Further in another case of Louis Vuitton Malletier v. My Other Bag Inc.[5] it was stated that a mere parody does not amount to infringement of rights. The case revolves around the contention wherein the respondents used the design of the petitioner’s bag as a parody (a print) on the bags produced by the respondents, which lead to huge losses suffered by the petitioners. However, the judgment was in favor of the respondents. 

Also, in Puma SE v. Forever 21 Inc.[6], Puma filed a suit against Forever 21 for infringing the design of the footwear range ‘Fenty’ by music artist Rihanna. The court however dismisses the motion of the design infringement demanded by Forever 21, but also dismisses the claims related to the infringement of copyrights, false impersonification of designs, etc. 

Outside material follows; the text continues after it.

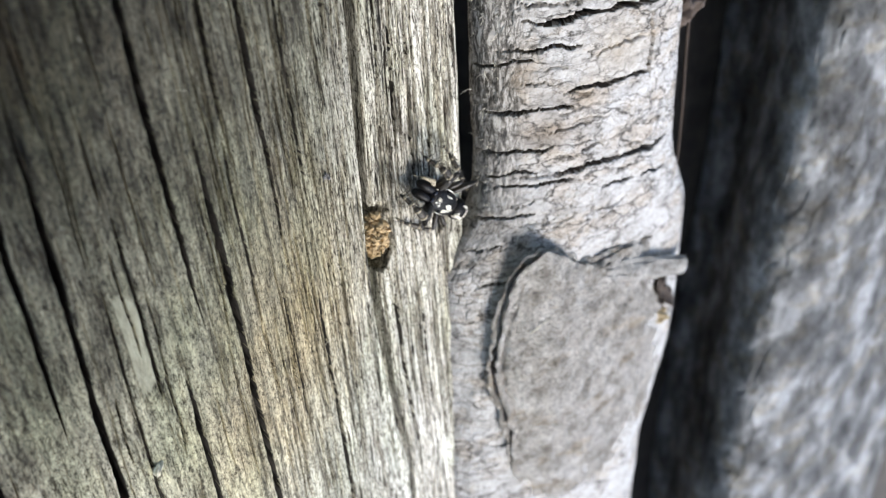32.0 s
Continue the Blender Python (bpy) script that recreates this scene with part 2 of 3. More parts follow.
    col = mix(nt, ramp(nt, blotch, [(0.46, (0, 0, 0)), (0.66, (0.7, 0.7, 0.7))]), col, mix(nt, 1.0, col, (0.86, 0.92, 0.8), "MULTIPLY"))
    # fibres, slits and specks
    layers = ((fibre, [(0.37, (0.2, 0.18, 0.15)), (0.47, (0.74, 0.725, 0.7)), (0.58, (1.25, 1.25, 1.24))], 1.0),
              (dashes, [(0.4, (0.08, 0.07, 0.055)), (0.455, (1, 1, 1))], 1.0),
              (streaks, [(0.36, (0.12, 0.1, 0.085)), (0.43, (1, 1, 1)), (0.7, (1.12, 1.12, 1.12))], 1.0),
              (slits, [(0.36, (0.05, 0.042, 0.035)), (0.415, (1, 1, 1))], 1.0))
    for tex, stops, amount in layers:
        col = mix(nt, coarse, col, mix(nt, amount, col, ramp(nt, tex, stops), "MULTIPLY"))
    col = mix(nt, 1.0, col, ramp(nt, speckle, [(0.37, (0.26, 0.24, 0.21)), (0.47, (0.95, 0.95, 0.94)), (0.62, (1.4, 1.4, 1.37))]), "MULTIPLY")
    specks = ramp(nt, grime_shade, [(0.37, (0.14, 0.12, 0.09)), (0.46, (0.92, 0.92, 0.9)), (0.6, (1.55, 1.53, 1.46))])
    lines = noise_tex(nt, coords(nt, (1, 0.07, 1), turn), 1.9, 6, 0.75, 0.4)
    col = mix(nt, 1.0, col, ramp(nt, lines, [(0.36, (0.3, 0.27, 0.23)), (0.46, (1, 1, 1)), (0.66, (1.2, 1.2, 1.18))]), "MULTIPLY")
    col = mix(nt, math_node(nt, "SUBTRACT", 1.2, coarse), col, mix(nt, 1.0, col, specks, "MULTIPLY"))
    col = mix(nt, peel, col, mix(nt, 0.5, (0.37, 0.355, 0.255), ramp(nt, grime_shade, [(0.35, (0.12, 0.112, 0.08)), (0.6, (0.42, 0.405, 0.3))])))
    nt.links.new(col, b.inputs["Base Color"])
    b.inputs["Roughness"].default_value = 0.85
    b.inputs["Specular IOR Level"].default_value = 0.2
    h = mix(nt, 0.5, mix(nt, 0.4, fibre, speckle), dashes)
    h = mix(nt, coarse, mix(nt, 0.5, grime_shade, speckle), h)
    bump(nt, b, h, 1.0, 0.24)
    return m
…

In Louboutin v. Yves Saint Laurent[7], it was stated that the trademark must be ‘distinctive’ and not ‘generic’ in nature. The case revolves around the contention where the plaintiff’s trade dress was a red shoe sole and the all-red shoe of the defendant was stated to be an infringement of the rights of the plaintiff. It was then held that although the trademark is valid, however, if the whole shoe is of the same color, then the suit is not maintainable and hence was dismissed.

The case of Crocs Inc. USA v. Aqualite India Limited[8], the plaintiff alleged infringement rights on various companies of India. The Honorable Delhi High Court stated that a registered design under the Designs Act, 2000 does not constitute a trademark. The addition of ‘extra features’ thus, can be protected with a trademark and goodwill can be claimed for the same.


According to a survey by the United States, it was found that in 2013, the global revenue from the fashion industry derived amounted to $1.2 trillion. The United States as well as India lacks behind in providing a robust environment for Fashion Law as certain provisions do not protect the rights of the designers, whereas, in European Countries, the fashion law is more flexible as it includes provisions for infringement and even knock-off. Though along with many countries, even India has to go a long way, and there lies no denial that India will achieve the standards for this emerging law as well. 


[1].  Delhi High Court; CS(OS) No. 182/2011.

[2]. Section 15, Copyrights Act, 1957

[3.]  2004 (73) DRJ 649, 2004 54 SCL 378 Delhi

[4].  137 S. Ct. 1002 (2017)

[5].  Louis Vuitton Malletier, S.A. v. My Other Bag, Inc., 14-CV-3419 (JMF) (S.D.N.Y. Jan. 8, 2018)       

[6].  Puma SE v. Forever 21, Inc. – No. CV17-2523 PSG Ex, 2017 U.S. Dist. LEXIS 211140 (C.D. Cal. June 29, 2017).  

[7]. Christian Louboutin S.A. v. Yves Saint Laurent Am. Holding, Inc. – 696 F.3d 206 (2d Cir. 2012).